_AIM_
Write the data out again exactly, with no pictures.

_MATERIAL PROVIDED_
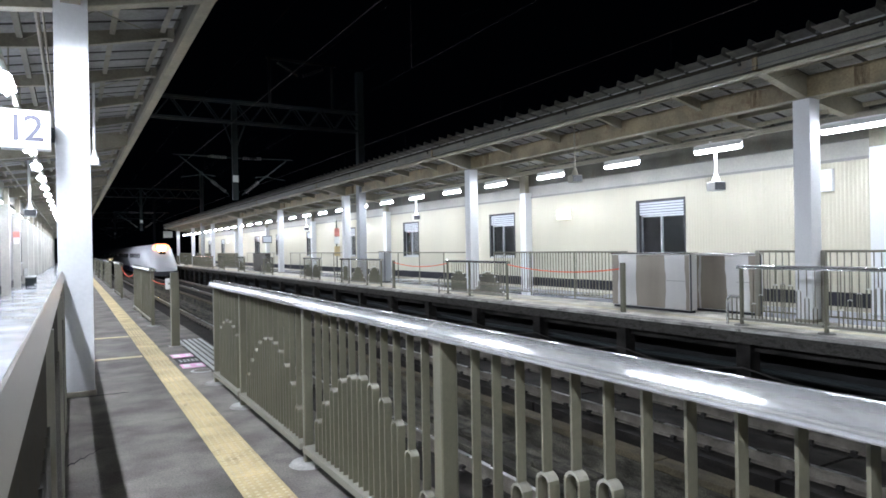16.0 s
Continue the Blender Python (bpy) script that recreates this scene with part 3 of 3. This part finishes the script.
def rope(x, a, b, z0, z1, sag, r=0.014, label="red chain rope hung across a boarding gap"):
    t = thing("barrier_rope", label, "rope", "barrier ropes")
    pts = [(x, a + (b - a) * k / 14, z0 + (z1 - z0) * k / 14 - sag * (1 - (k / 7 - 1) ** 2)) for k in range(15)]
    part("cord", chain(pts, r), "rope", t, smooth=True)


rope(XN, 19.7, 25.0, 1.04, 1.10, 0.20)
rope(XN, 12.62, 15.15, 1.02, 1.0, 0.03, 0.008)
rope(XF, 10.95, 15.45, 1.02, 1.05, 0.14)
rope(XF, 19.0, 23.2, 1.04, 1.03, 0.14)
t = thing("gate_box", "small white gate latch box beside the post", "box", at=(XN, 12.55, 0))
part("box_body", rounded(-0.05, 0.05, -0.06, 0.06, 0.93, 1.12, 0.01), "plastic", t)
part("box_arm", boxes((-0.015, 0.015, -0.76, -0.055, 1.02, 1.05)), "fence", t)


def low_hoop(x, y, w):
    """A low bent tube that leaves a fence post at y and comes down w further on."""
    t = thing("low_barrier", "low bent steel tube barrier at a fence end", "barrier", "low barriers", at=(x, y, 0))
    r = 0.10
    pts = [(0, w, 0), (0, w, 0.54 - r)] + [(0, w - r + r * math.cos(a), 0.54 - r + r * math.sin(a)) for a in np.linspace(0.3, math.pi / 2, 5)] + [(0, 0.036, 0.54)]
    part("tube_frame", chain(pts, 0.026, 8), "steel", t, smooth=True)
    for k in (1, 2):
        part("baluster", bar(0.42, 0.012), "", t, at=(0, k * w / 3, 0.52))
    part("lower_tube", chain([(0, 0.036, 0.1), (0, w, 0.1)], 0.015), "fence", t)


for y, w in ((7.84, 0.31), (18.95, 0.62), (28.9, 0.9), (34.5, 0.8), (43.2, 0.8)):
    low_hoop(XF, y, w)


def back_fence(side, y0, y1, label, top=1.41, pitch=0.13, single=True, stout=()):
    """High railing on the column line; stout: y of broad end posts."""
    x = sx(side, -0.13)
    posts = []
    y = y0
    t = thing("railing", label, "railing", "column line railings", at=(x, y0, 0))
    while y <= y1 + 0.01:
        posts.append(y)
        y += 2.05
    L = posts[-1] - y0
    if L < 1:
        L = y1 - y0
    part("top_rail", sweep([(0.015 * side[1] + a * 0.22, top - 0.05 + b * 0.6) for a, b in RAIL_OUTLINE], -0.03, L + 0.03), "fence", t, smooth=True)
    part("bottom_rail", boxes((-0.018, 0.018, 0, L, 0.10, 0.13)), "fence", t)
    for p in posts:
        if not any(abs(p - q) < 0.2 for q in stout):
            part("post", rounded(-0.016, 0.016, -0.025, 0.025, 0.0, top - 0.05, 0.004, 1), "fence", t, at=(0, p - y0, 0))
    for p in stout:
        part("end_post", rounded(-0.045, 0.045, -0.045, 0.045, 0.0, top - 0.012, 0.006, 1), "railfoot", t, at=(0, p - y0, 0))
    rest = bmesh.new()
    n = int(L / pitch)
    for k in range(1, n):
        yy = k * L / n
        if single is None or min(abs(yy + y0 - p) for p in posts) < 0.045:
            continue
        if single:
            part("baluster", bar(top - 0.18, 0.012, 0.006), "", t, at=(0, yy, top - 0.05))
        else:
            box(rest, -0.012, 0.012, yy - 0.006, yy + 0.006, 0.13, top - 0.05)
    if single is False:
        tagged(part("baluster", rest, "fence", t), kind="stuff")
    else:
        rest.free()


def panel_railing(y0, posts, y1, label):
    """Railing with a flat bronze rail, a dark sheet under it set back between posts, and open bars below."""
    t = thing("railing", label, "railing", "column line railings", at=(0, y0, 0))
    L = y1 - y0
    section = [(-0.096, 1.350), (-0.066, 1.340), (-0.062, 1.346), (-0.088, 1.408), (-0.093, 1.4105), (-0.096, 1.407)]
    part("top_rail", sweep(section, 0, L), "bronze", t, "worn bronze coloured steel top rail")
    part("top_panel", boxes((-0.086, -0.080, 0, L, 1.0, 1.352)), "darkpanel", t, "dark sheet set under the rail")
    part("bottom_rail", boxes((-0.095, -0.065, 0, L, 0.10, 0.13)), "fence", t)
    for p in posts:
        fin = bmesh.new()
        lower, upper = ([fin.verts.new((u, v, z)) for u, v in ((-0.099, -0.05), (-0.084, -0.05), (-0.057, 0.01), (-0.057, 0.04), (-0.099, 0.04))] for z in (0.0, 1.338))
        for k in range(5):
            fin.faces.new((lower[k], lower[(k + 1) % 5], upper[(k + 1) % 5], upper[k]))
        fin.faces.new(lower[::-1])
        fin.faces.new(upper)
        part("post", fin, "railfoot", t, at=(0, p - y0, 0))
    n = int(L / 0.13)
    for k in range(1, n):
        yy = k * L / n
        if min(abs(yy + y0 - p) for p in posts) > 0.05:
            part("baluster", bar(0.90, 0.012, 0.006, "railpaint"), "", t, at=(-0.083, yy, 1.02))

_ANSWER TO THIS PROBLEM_
16.0 s
Continue the Blender Python (bpy) script that recreates this scene with part 3 of 3. This part finishes the script.
def rope(x, a, b, z0, z1, sag, r=0.014, label="red chain rope hung across a boarding gap"):
    t = thing("barrier_rope", label, "rope", "barrier ropes")
    pts = [(x, a + (b - a) * k / 14, z0 + (z1 - z0) * k / 14 - sag * (1 - (k / 7 - 1) ** 2)) for k in range(15)]
    part("cord", chain(pts, r), "rope", t, smooth=True)


rope(XN, 19.7, 25.0, 1.04, 1.10, 0.20)
rope(XN, 12.62, 15.15, 1.02, 1.0, 0.03, 0.008)
rope(XF, 10.95, 15.45, 1.02, 1.05, 0.14)
rope(XF, 19.0, 23.2, 1.04, 1.03, 0.14)
t = thing("gate_box", "small white gate latch box beside the post", "box", at=(XN, 12.55, 0))
part("box_body", rounded(-0.05, 0.05, -0.06, 0.06, 0.93, 1.12, 0.01), "plastic", t)
part("box_arm", boxes((-0.015, 0.015, -0.76, -0.055, 1.02, 1.05)), "fence", t)


def low_hoop(x, y, w):
    """A low bent tube that leaves a fence post at y and comes down w further on."""
    t = thing("low_barrier", "low bent steel tube barrier at a fence end", "barrier", "low barriers", at=(x, y, 0))
    r = 0.10
    pts = [(0, w, 0), (0, w, 0.54 - r)] + [(0, w - r + r * math.cos(a), 0.54 - r + r * math.sin(a)) for a in np.linspace(0.3, math.pi / 2, 5)] + [(0, 0.036, 0.54)]
    part("tube_frame", chain(pts, 0.026, 8), "steel", t, smooth=True)
    for k in (1, 2):
        part("baluster", bar(0.42, 0.012), "", t, at=(0, k * w / 3, 0.52))
    part("lower_tube", chain([(0, 0.036, 0.1), (0, w, 0.1)], 0.015), "fence", t)


for y, w in ((7.84, 0.31), (18.95, 0.62), (28.9, 0.9), (34.5, 0.8), (43.2, 0.8)):
    low_hoop(XF, y, w)


def back_fence(side, y0, y1, label, top=1.41, pitch=0.13, single=True, stout=()):
    """High railing on the column line; stout: y of broad end posts."""
    x = sx(side, -0.13)
    posts = []
    y = y0
    t = thing("railing", label, "railing", "column line railings", at=(x, y0, 0))
    while y <= y1 + 0.01:
        posts.append(y)
        y += 2.05
    L = posts[-1] - y0
    if L < 1:
        L = y1 - y0
    part("top_rail", sweep([(0.015 * side[1] + a * 0.22, top - 0.05 + b * 0.6) for a, b in RAIL_OUTLINE], -0.03, L + 0.03), "fence", t, smooth=True)
    part("bottom_rail", boxes((-0.018, 0.018, 0, L, 0.10, 0.13)), "fence", t)
    for p in posts:
        if not any(abs(p - q) < 0.2 for q in stout):
            part("post", rounded(-0.016, 0.016, -0.025, 0.025, 0.0, top - 0.05, 0.004, 1), "fence", t, at=(0, p - y0, 0))
    for p in stout:
        part("end_post", rounded(-0.045, 0.045, -0.045, 0.045, 0.0, top - 0.012, 0.006, 1), "railfoot", t, at=(0, p - y0, 0))
    rest = bmesh.new()
    n = int(L / pitch)
    for k in range(1, n):
        yy = k * L / n
        if single is None or min(abs(yy + y0 - p) for p in posts) < 0.045:
            continue
        if single:
            part("baluster", bar(top - 0.18, 0.012, 0.006), "", t, at=(0, yy, top - 0.05))
        else:
            box(rest, -0.012, 0.012, yy - 0.006, yy + 0.006, 0.13, top - 0.05)
    if single is False:
        tagged(part("baluster", rest, "fence", t), kind="stuff")
    else:
        rest.free()


def panel_railing(y0, posts, y1, label):
    """Railing with a flat bronze rail, a dark sheet under it set back between posts, and open bars below."""
    t = thing("railing", label, "railing", "column line railings", at=(0, y0, 0))
    L = y1 - y0
    section = [(-0.096, 1.350), (-0.066, 1.340), (-0.062, 1.346), (-0.088, 1.408), (-0.093, 1.4105), (-0.096, 1.407)]
    part("top_rail", sweep(section, 0, L), "bronze", t, "worn bronze coloured steel top rail")
    part("top_panel", boxes((-0.086, -0.080, 0, L, 1.0, 1.352)), "darkpanel", t, "dark sheet set under the rail")
    part("bottom_rail", boxes((-0.095, -0.065, 0, L, 0.10, 0.13)), "fence", t)
    for p in posts:
        fin = bmesh.new()
        lower, upper = ([fin.verts.new((u, v, z)) for u, v in ((-0.099, -0.05), (-0.084, -0.05), (-0.057, 0.01), (-0.057, 0.04), (-0.099, 0.04))] for z in (0.0, 1.338))
        for k in range(5):
            fin.faces.new((lower[k], lower[(k + 1) % 5], upper[(k + 1) % 5], upper[k]))
        fin.faces.new(lower[::-1])
        fin.faces.new(upper)
        part("post", fin, "railfoot", t, at=(0, p - y0, 0))
    n = int(L / 0.13)
    for k in range(1, n):
        yy = k * L / n
        if min(abs(yy + y0 - p) for p in posts) > 0.05:
            part("baluster", bar(0.90, 0.012, 0.006, "railpaint"), "", t, at=(-0.083, yy, 1.02))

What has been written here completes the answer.